5 September 2002     

The New Zealand AIDS Foundation launched its safe sex campaign Toolbox on National Penis Day. The toolbox was distributed to people on the street and contained condoms, lubricants and application hints. NZAF executive director Kevin Hague told media that demand was so high people were chasing distributors down the street to ensure that they received one. Earlier the NZAF had unsuccessfully tried to erect public billboards featuring large penises. Hague said, “Despite practically everyone either having a penis or being pretty familiar with the sight of someone else’s, men’s penises are considered to be so obscene and offensive that they cannot be shown on a billboard in NZ.”

30 September 2002

Fashion designer Michael Pattison gained national media attention by competing as an openly gay man in the Cleo Bachelor of the Year.
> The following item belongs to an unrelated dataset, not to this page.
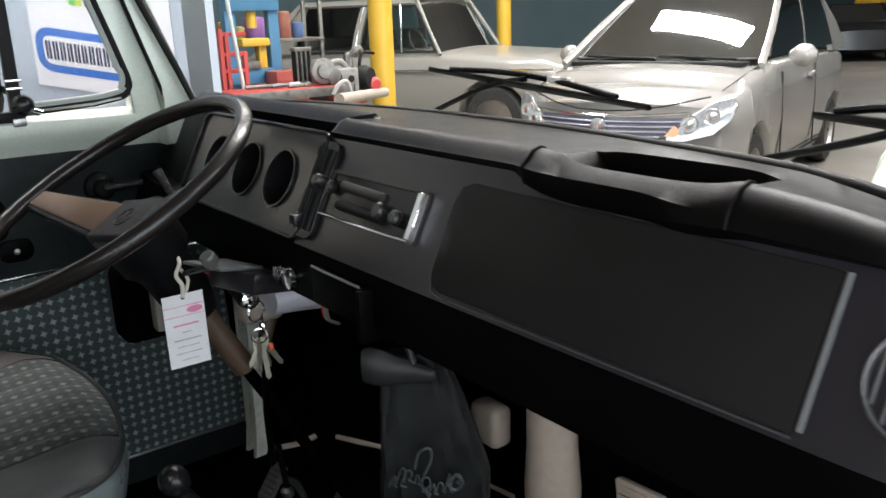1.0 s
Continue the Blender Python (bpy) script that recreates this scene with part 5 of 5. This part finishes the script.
for p, q, r in (((2.45, 4.45, 0.875), (2.80, 4.42, 0.872), 0.014), ((2.62, 4.40, 0.87), (2.92, 4.50, 0.87), 0.010), ((2.72, 4.36, 0.868), (2.86, 4.36, 0.868), 0.013)):
    tool = thing("hand_tool", p, "dark steel hand tool lying on the red bench", "tool", "bench tools")
    part("shank", tube([p, q], r, 8), IRON, tool)
    part("head", box(-0.03, 0.03, -0.02, 0.02, -0.012, 0.016, 0.006, 2, None, Matrix.Translation(q)), IRON, tool)
rag = thing("rag", (2.78, 4.40, 0.855), "crumpled pale rag on the red bench", "rag")
part("cloth", loft([[Vector((2.79 + 0.05 * r * math.cos(a) * (1 + 0.3 * math.sin(3 * a)), 4.39 + 0.04 * r * math.sin(a), z)) for a in (2 * math.pi * k / 16 for k in range(16))] for r, z in ((1.0, 0.857), (0.9, 0.872), (0.5, 0.888), (0.1, 0.884))]), SIGNWHITE, rag)
redbox = thing("tool_box", (2.97, 4.95, GROUND), "dark red steel tool chest", "tool chest")
part("body", box(2.86, 3.10, 4.80, 5.0, GROUND, 0.94, 0.008), surface("dark_red_paint", (0.28, 0.05, 0.04), (0.36, 0.08, 0.06), 0.4), redbox)
for k in range(5):
    part("drawer", box(2.875, 3.085, 4.788, 4.80, -0.1 + 0.2 * k, 0.08 + 0.2 * k, 0.004), surface("dark_red_drawer", (0.30, 0.05, 0.04), (0.38, 0.08, 0.06), 0.4), redbox)
pole = thing("pole", (2.52, 4.6, GROUND), "slim pale steel pole leaning by the press", "pole")
part("shaft", tube([(2.62, 4.60, GROUND), (2.40, 4.60, 1.9)], 0.013, 10), surface("pale_steel", (0.46, 0.50, 0.48), (0.54, 0.58, 0.56), 0.4), pole)

ALLOY = surface("cast_alloy", (0.14, 0.135, 0.125), (0.30, 0.29, 0.27), 0.5, 0.25, 22, 0.6, 90)
engine = thing("engine", (3.15, 4.4, 0.72), "bare grey alloy engine with dark fan housing on a stand", "engine")
part("block", box(3.03, 3.27, 4.34, 4.62, 0.74, 0.96, 0.02, 2), ALLOY, engine)
part("crankcase", lathe([(0.085, 0), (0.090, 0.03), (0.086, 0.05), (0.055, 0.055), (0.05, 0.09), (0.022, 0.095)], pose(3.0, 4.40, 0.95, 90, 0, -8), 24), ALLOY, engine, "round cast housing")
part("cover", lathe([(0.05, 0), (0.055, 0.02), (0.03, 0.03)], pose(3.05, 4.33, 0.92, 90, 0, 0), 18), IRON, engine)
part("bore", lathe([(0.030, 0), (0.030, 0.006), (0.022, 0.008)], pose(3.095, 4.338, 0.905, 90, 0, 0), 16), RUBBER, engine)
part("bore", lathe([(0.024, 0), (0.024, 0.006), (0.018, 0.008)], pose(3.20, 4.338, 0.885, 90, 0, 0), 16), RUBBER, engine)
for k in range(5):
    part("fin", box(3.04 + 0.045 * k, 3.052 + 0.045 * k, 4.325, 4.36, 0.78, 0.85, 0.003), ALLOY, engine)
part("intake", tube(spline([(3.06, 4.42, 0.95), (3.10, 4.42, 1.0), (3.17, 4.42, 1.0), (3.22, 4.42, 0.95)]), 0.022, 10), ALLOY, engine)
part("fan_housing", lathe([(0.085, 0), (0.09, 0.05), (0.07, 0.09)], pose(3.325, 4.42, 0.88, 90, 0, 25), 20), RUBBER, engine, "dark fan housing")
part("pulley", lathe([(0.05, 0), (0.055, 0.03), (0.035, 0.05)], pose(3.40, 4.38, 0.83, 90, 0, 0), 20), RED, engine)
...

The popularity competition had been run by the women’s magazine Cleo since 1985. Pattison had previously won Mr Gay Wellington and Mr Drag Wellington. He would go on to establish his own internationally successful fashion label that was initially kick-started through a WINZ grant.  A few years ago Pattison moved to Berlin and founded the Fusion Factory – a dynamic concept space for fashion design, gastronomy, photography, and events.

23 September 2017   

The General Election saw the return to Parliament of at least five rainbow politicians: Louisa Wall, Grant Robertson, Meka Whaitiri, Jan Logie and Chris Finlayson.  The election also saw two new rainbow Members of Parliament – broadcaster Tamati Coffee and Kiritapu Allan.  Allan had studied law and politics and had interned under then Prime Minister Helen Clark. Having openly out Members was in stark contrast to the mid-1970s when Carmen Rupe suggested controversially that there were some closeted gay and bisexual MPs. She later unreservedly apologised to Parliament’s Privileges Committee for the statements that had, in their view, “lessen[ed] the esteem in which Parliament is held.”